With the floor of the guest bedroom in place, Hans and I proceeded to case the doorway. The casing is mostly 1x4s cut to fit neatly around the door opening, hiding the drywall edge. One jamb is in the very corner of the room, leaving insufficient space for a 1×4, so I measured how much space we actually had and ripped a 1×4 to fit. I couldn’t even use the guide on the table saw… the guide only works for uniform rips, and the piece of casing varies from 1¼ inches to 1½ inches. So I snapped a chalk line and made a freehand rip, then used a sander to make the edge smooth. It fit OK in the end.

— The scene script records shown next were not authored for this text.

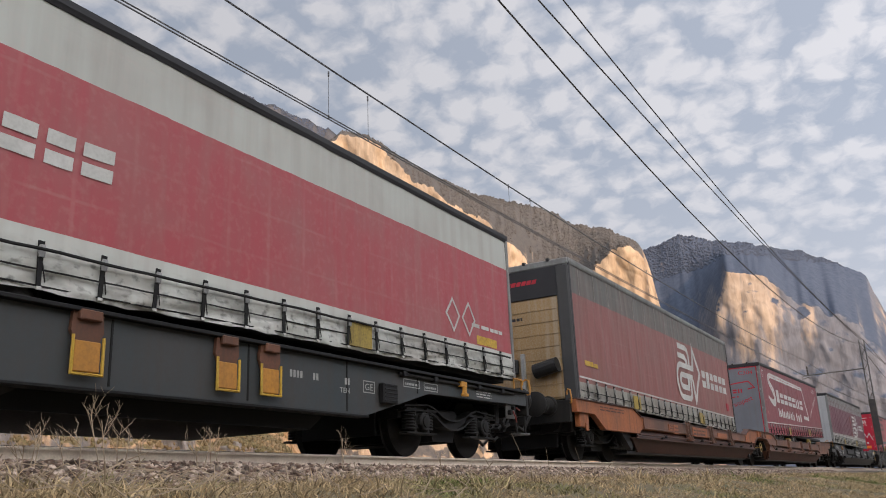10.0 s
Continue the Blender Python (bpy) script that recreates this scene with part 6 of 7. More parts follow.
def on_dome(polys, material, name):
    """Marks on the bulging front of the vessel."""
    if name in APART and len(polys) > 1:
        return [on_dome([p], material, name) for p in polys][0]
    name = APART.get(name, name)
    m = Mesh()
    for p in polys:
        m.face_set([(a, -0.85 + 0.55 * (1 - math.sqrt(max(0.0, 1 - (a * a + (b - zc) ** 2) / (r * r)))) - 0.012, b) for a, b in p], [tuple(range(len(p)))])
    return part(name, m.mesh(name, material, fix=False), material, T)


on_dome([diamond(0.12, 1.88, 0.2)], RED, "hazard_diamond")
on_dome([diamond(-0.38, 1.72, 0.17)], FRAME_GREY, "hazard_diamond")
on_dome([diamond(-0.78, 1.72, 0.13)], WHITE, "hazard_diamond")
on_dome(blocks(-0.82, 2.25, 0.3, [0.26, 0.07, 0.18, 0.18, 0.15, 0.18], 0.045, 0, [1.15, 1, 1, 1, 1, 1], "hlvvhv"), INK, "word_mark")
on_dome([[(-0.35, 2.62), (-0.1, 2.62), (-0.22, 2.84)], [(0.05, 2.62), (0.3, 2.62), (0.18, 2.84)]], YELLOW, "warning_triangle")
on_dome(blocks(-0.6, 3.05, 0.08, [0.2, 0.18, 0.2], 0.05), INK, "number_bars")
on_dome(blocks(-0.5, 2.12, 0.05, [0.3, 0.25], 0.05) + blocks(-0.45, 2.03, 0.05, [0.25, 0.2], 0.05), FRAME_GREY, "small_print")

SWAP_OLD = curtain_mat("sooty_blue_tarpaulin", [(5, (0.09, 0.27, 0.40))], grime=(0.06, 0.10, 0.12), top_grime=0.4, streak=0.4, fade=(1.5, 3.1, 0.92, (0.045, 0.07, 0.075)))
SWAP_BLUE = curtain_mat("blue_tarpaulin", [(5, (0.10, 0.30, 0.46))], grime=(0.09, 0.14, 0.17), top_grime=0.3, streak=0.3)
SWAP_STEEL = paint("blue_steel_paint", (0.014, 0.085, 0.24), (0.014, 0.07, 0.18))


def swap_body(s, ln, z0, z1, cur, steel, label, dark_top=False):
    t = thing("swap_body", label, "container", "swap bodies on the train")
    MOVERS.append((t, s))
    for sx in (1, -1):
        verts, faces = [], []
        ny, nz = 90, 14
        for i in range(ny):
            y = 0.09 + (ln - 0.18) * i / (ny - 1)
            for j in range(nz):
                v = j / (nz - 1)
                verts.append((sx * (1.255 + 0.008 * noise.noise(Vector((y * 1.8, v * 1.2, s))) + 0.02 * noise.noise(Vector((y * 0.6, v, s + 3))) * (1 - v) * v), y, z0 + 0.1 + (z1 - z0 - 0.16) * v))
        for i in range(ny - 1):
            for j in range(nz - 1):
                a = i * nz + j
                q = (a, a + nz, a + nz + 1, a + 1)
                faces.append(q if sx > 0 else q[::-1])
        part("curtain", big_mesh("curtain", verts, faces, cur, True), cur, t)
        part("roof_rail", Mesh().box(sx * 1.235 - 0.04, sx * 1.235 + 0.04, 0, ln, z1 - 0.08, z1, 0.01), steel, t)
        part("side_rail", Mesh().box(sx * 1.22 - 0.05, sx * 1.22 + 0.04, 0, ln, z0, z0 + 0.11, 0.01), BLACK_LOW if steel is not YELLOW else steel, t)
        for y in (0, ln - 0.1):
            part("corner_post", Mesh().box(sx * 1.23 - 0.05, sx * 1.23 + 0.05, y, y + 0.1, z0, z1 - 0.02, 0.012), steel, t)
    part("roof", Mesh().box(-1.2, 1.2, 0, ln, z1 - 0.04, z1 - 0.005, 0.005), steel, t)
    end = Mesh().box(-1.18, 1.18, 0.03, 0.07, z0 + 0.1, z1 - 0.05, 0.005)
    part("front_wall", end, steel, t)
    for x in (-0.8, -0.4, 0, 0.4, 0.8):
        part("lock_bar", Mesh().tube((x, 0.01, z0 + 0.15), (x, 0.01, z1 - 0.1), 0.018, 8), steel, t)
    for z in (0.25, 0.5, 0.75):
        part("hinge", HINGE, STRAP_GREY, t, at=pose(1.16, 0.02, z0 + (z1 - z0) * z, 0, 0, -90))
    part("rear_wall", Mesh().box(-1.18, 1.18, ln - 0.07, ln - 0.03, z0 + 0.1, z1 - 0.05, 0.005), steel, t)
    part("floor", Mesh().box(-1.15, 1.15, 0.05, ln - 0.05, z0 + 0.02, z0 + 0.1, 0.005), steel, t)
    for y in (1.41, ln - 1.55):
        part("grapple_plate", Mesh().box(1.272, 1.305, y - 0.35, y + 0.35, z0 + 0.02, z0 + 0.2, 0.004), YELLOW, t, "yellow lifting plate")
    return t


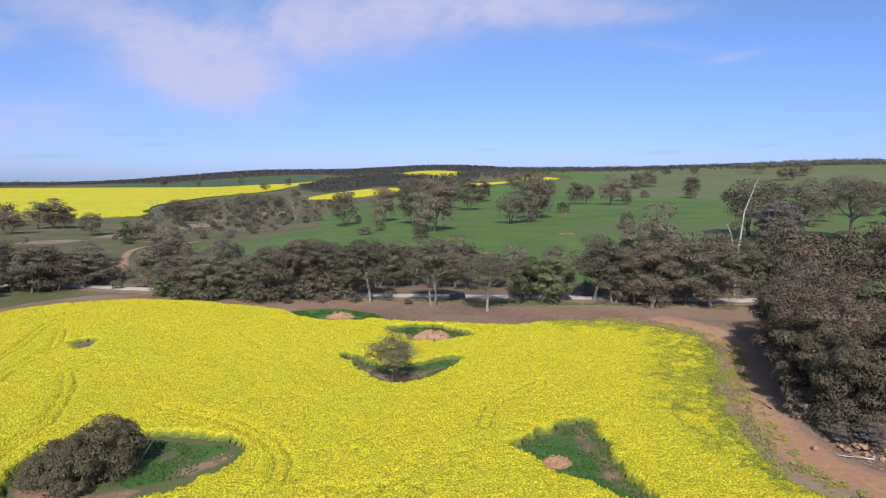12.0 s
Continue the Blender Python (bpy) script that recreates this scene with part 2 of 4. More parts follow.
M_BARK = bark("pale_bark", (0.40, 0.355, 0.315), (0.20, 0.165, 0.14))
M_BARK_DARK = bark("dark_bark", (0.10, 0.08, 0.065), (0.20, 0.165, 0.14))
M_DEAD = bark("bleached_wood", (0.62, 0.58, 0.54), (0.40, 0.36, 0.33))


# land form
def ss(a, b, v):
    u = np.clip((v - a) / (b - a), 0.0, 1.0)
    return u * u * (3 - 2 * u)


def land(x, y):
    """Height of the land: a nearly level field, a road rise, a paddock slope, a hill on the east and a far wooded ridge."""
    x, y = np.asarray(x, float), np.asarray(y, float)
    z = 2.0 * ss(100, 185, y) + 5.5 * ss(195, 340, y) * ss(-90, 30, x) + 5.2 * ss(60, 200, x) * ss(183, 262, y) - 1.2 * ss(60, 200, x) * ss(330, 600, y)
    z += 29 * ss(660, 1380, y) * ss(-300, 380, x)
    z += 9 * ss(450, 1100, x) * ss(800, 1500, y) + 9 * ss(650, 1100, x) * ss(760, 1330, y) * (1 - ss(1420, 2100, y))
    z += 16 * ss(650, 2000, y)
    z -= 14 * ss(1700, 2600, y) * ss(-450, -1100, x)
    z += (46 * np.exp(-(((x + 300) / 640) ** 2)) + 11 * np.exp(-(((x - 420) / 260) ** 2)) - 8 * np.exp(-(((x - 850) / 300) ** 2))) * ss(1900, 2900, y)
    return z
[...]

We cased the floor, too, in a manner of speaking. (Nobody actually calls it that, but it fits the theme of this post.) Mark installed baseboard around the perimeter of most rooms upstairs, hiding the inevitable gap between the floor and the drywall. They look awesome, painted white against the master bedroom’s blue walls. I find it fascinating how so many architectural details have become aesthetic ornaments when their true function is more substantial.
Having run out of Azec plastic-wood for the exterior, but wanting the most prominent façade to look nice until Bob gets a new supply, I put a temporary casing around the witch window. The casing consists of ordinary 1x6s (pine, not plastic); I painted them white and then Hans kerfed them and cut them to length. It took a few tries to get a snug fit, which I achieved using easily-removed deck screws. While I was up there, I also reinstalled clapboard siding up to the gable peak.
This job goes on hiatus through Memorial Day. For our final chore before leaving, we gave the place a thorough clean. I organized all our salvaged lumber in the barn and vacuumed the barn floor, where the sawdust was inches thick in some places.